Well… The highly touted G-20 meeting last week ended not with a bang, but with some newfound strength as a group. Recall on Friday I told you that they would replace the G-8 as the watchdog for the economies of the world. That news was announced later on Friday… The meeting ended with leaders from the G-20 nations saying that they plan to cooperate on an overhaul of financial regulations to prevent arbitrage in the global system. By the end of next year, banks will be required to hold more capital, and compensation policies will need to be linked to longer-term performance.
You know… When the media reports “bankers compensation” they’re not talking about real bankers, per se… They’re referring to the Merrills and Goldmans of the world that pay out billions in bonuses… Or at least “did”… Just thought I would clarify that point…
And then there was the British pound sterling (GBP), which I kept saying over and over again was a house of cards… Well, that house of cards is collapsing.

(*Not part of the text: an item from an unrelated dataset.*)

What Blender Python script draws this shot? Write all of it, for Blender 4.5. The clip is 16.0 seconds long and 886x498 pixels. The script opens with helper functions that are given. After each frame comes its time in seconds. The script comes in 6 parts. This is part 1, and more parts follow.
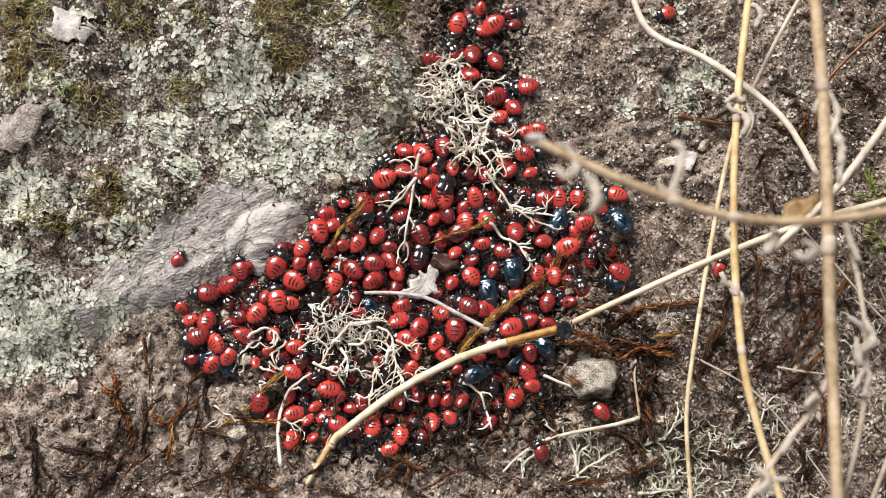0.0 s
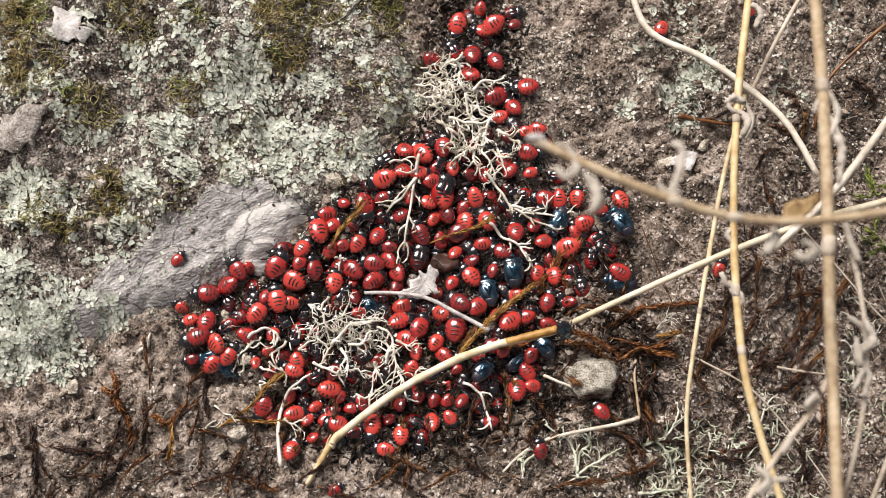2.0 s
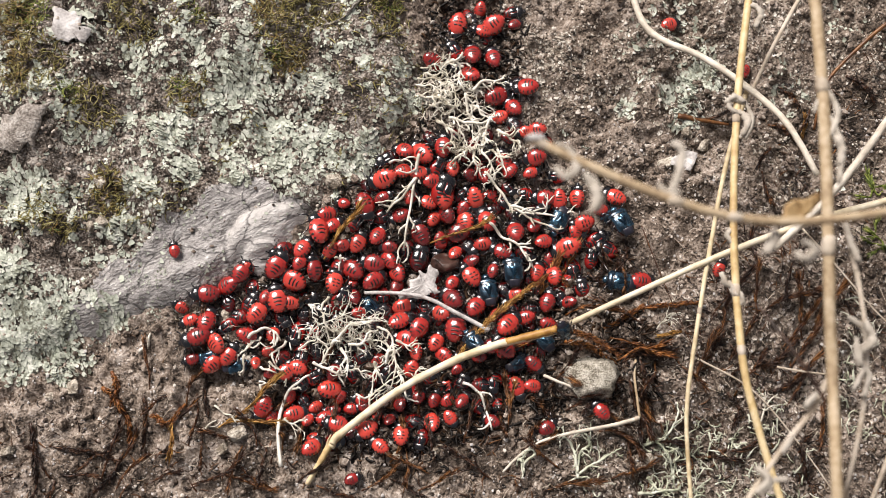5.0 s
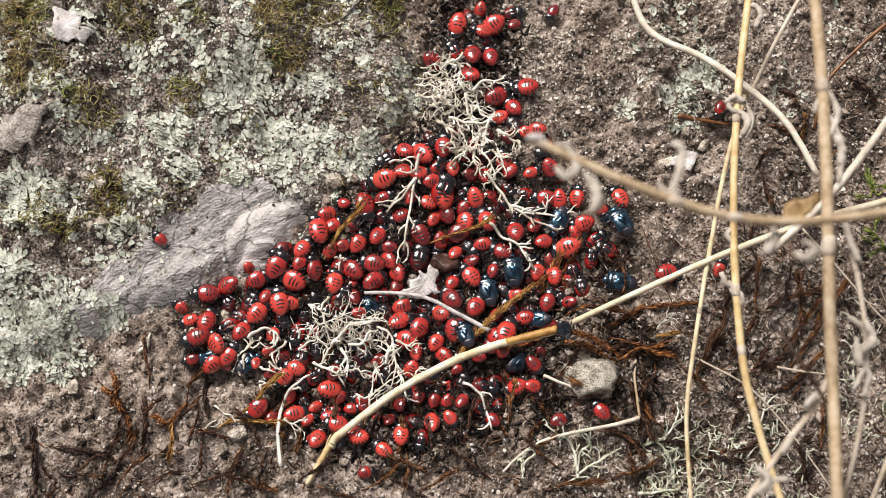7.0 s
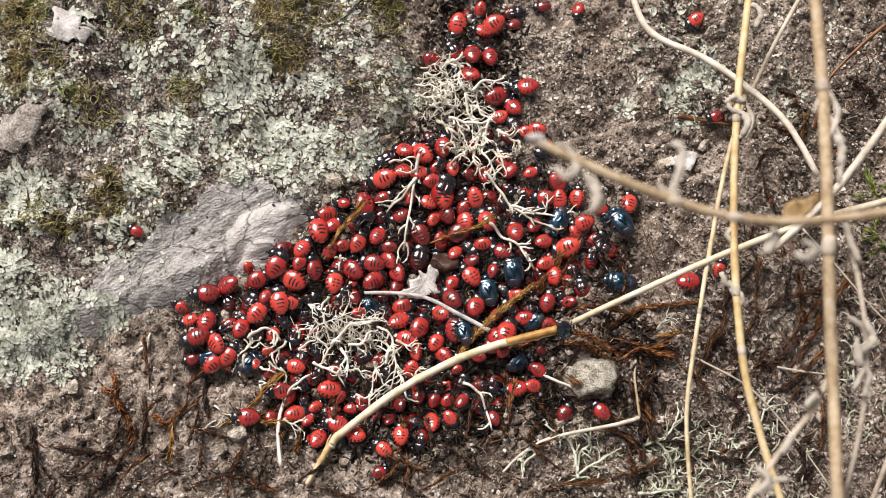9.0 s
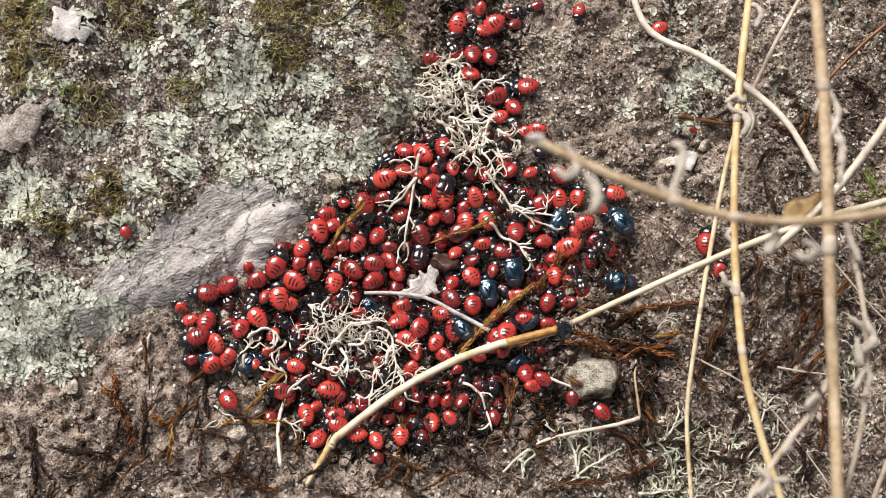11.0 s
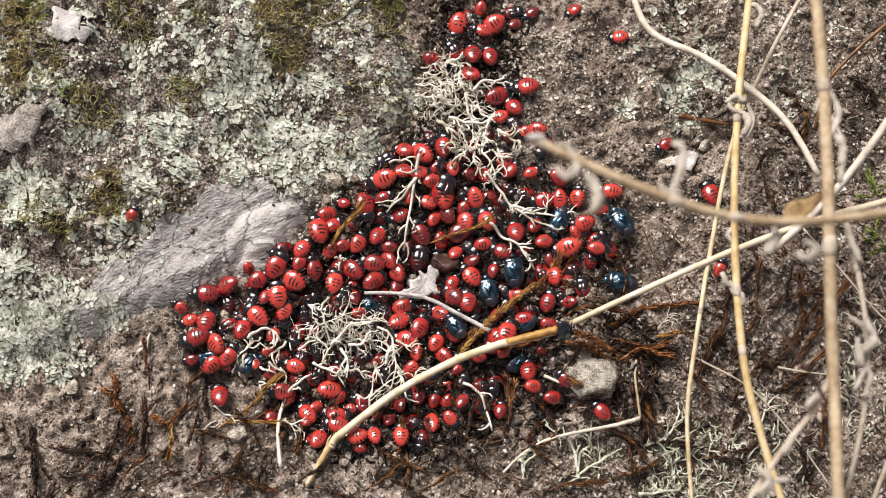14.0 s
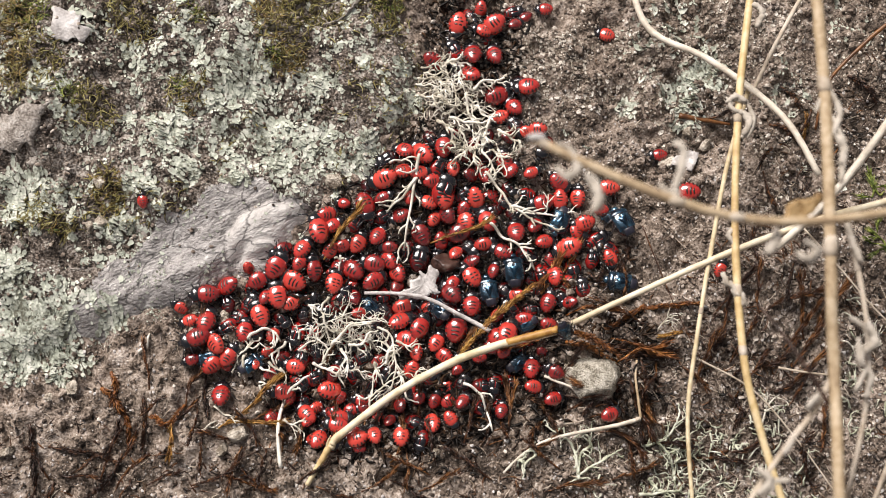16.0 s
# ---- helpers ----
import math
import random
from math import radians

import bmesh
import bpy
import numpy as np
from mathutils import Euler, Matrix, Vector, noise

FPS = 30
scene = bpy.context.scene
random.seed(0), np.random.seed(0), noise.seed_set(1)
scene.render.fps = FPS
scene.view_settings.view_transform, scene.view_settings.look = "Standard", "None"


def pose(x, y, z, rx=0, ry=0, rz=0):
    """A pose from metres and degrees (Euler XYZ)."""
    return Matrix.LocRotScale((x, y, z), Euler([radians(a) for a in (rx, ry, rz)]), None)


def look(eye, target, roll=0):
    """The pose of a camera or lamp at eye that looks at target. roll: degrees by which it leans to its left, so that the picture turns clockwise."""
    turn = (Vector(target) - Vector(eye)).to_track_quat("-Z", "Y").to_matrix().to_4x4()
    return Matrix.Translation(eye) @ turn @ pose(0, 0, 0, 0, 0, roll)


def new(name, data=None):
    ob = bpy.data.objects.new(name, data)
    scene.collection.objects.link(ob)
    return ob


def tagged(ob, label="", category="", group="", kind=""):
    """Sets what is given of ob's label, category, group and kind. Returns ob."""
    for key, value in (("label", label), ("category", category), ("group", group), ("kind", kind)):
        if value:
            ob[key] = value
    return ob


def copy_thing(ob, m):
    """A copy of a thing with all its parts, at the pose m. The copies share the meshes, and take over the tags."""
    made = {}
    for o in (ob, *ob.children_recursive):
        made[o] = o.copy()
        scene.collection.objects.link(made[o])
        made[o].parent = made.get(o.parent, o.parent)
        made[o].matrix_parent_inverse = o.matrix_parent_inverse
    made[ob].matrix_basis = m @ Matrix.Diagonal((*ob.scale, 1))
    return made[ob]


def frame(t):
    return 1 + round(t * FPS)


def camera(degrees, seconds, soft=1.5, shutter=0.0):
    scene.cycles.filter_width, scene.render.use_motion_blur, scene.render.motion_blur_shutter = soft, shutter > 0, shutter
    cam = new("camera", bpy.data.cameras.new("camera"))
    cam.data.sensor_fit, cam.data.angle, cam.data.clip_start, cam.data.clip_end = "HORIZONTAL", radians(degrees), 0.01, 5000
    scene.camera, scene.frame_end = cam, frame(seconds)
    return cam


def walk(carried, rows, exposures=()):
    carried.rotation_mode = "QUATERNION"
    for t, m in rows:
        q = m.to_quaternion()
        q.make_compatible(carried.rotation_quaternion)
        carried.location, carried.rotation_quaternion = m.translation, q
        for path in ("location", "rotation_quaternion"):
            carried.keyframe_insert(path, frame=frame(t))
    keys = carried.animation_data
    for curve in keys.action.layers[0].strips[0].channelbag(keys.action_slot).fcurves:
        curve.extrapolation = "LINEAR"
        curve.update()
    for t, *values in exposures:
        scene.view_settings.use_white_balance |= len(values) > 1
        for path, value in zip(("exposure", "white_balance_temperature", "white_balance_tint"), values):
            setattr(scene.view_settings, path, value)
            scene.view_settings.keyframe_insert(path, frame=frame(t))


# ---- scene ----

Even the speculators that were buying it because it was a part of the mix of currencies that made up the IMF’s SDRs (Special Drawing Rights), are backing out now.
Data in the US besides the Jobs Jamboree at the end of the week, include the S&P/Case Shiller Home Price Index for July which will print tomorrow, along with consumer confidence, which is expected to be stronger… I guess the people they surveyed haven’t seen the Bernanke video collection of his statements that couldn’t be more wrong, and still believe him when he says it’s all OK! Wednesday brings us the final print of second quarter GDP. Thursday has two of my faves, personal income and spending, and then Friday’s Jobs Jamboree.
So, if the data continues to show some strength, but nothing to speak about, I would think that the risk takers will remain confused, and it could lead to further selling in stocks, and other risk assets. Don’t really know… Just an opinion on what might happen…
OK, to recap… The dollar has rebounded, but nothing too strong to speak of as of this morning; G-20 is the new world economic watchdog, there’s a ton o’ data to print this week all over the globe, and Japanese yen continues to outperform the other currencies versus the dollar.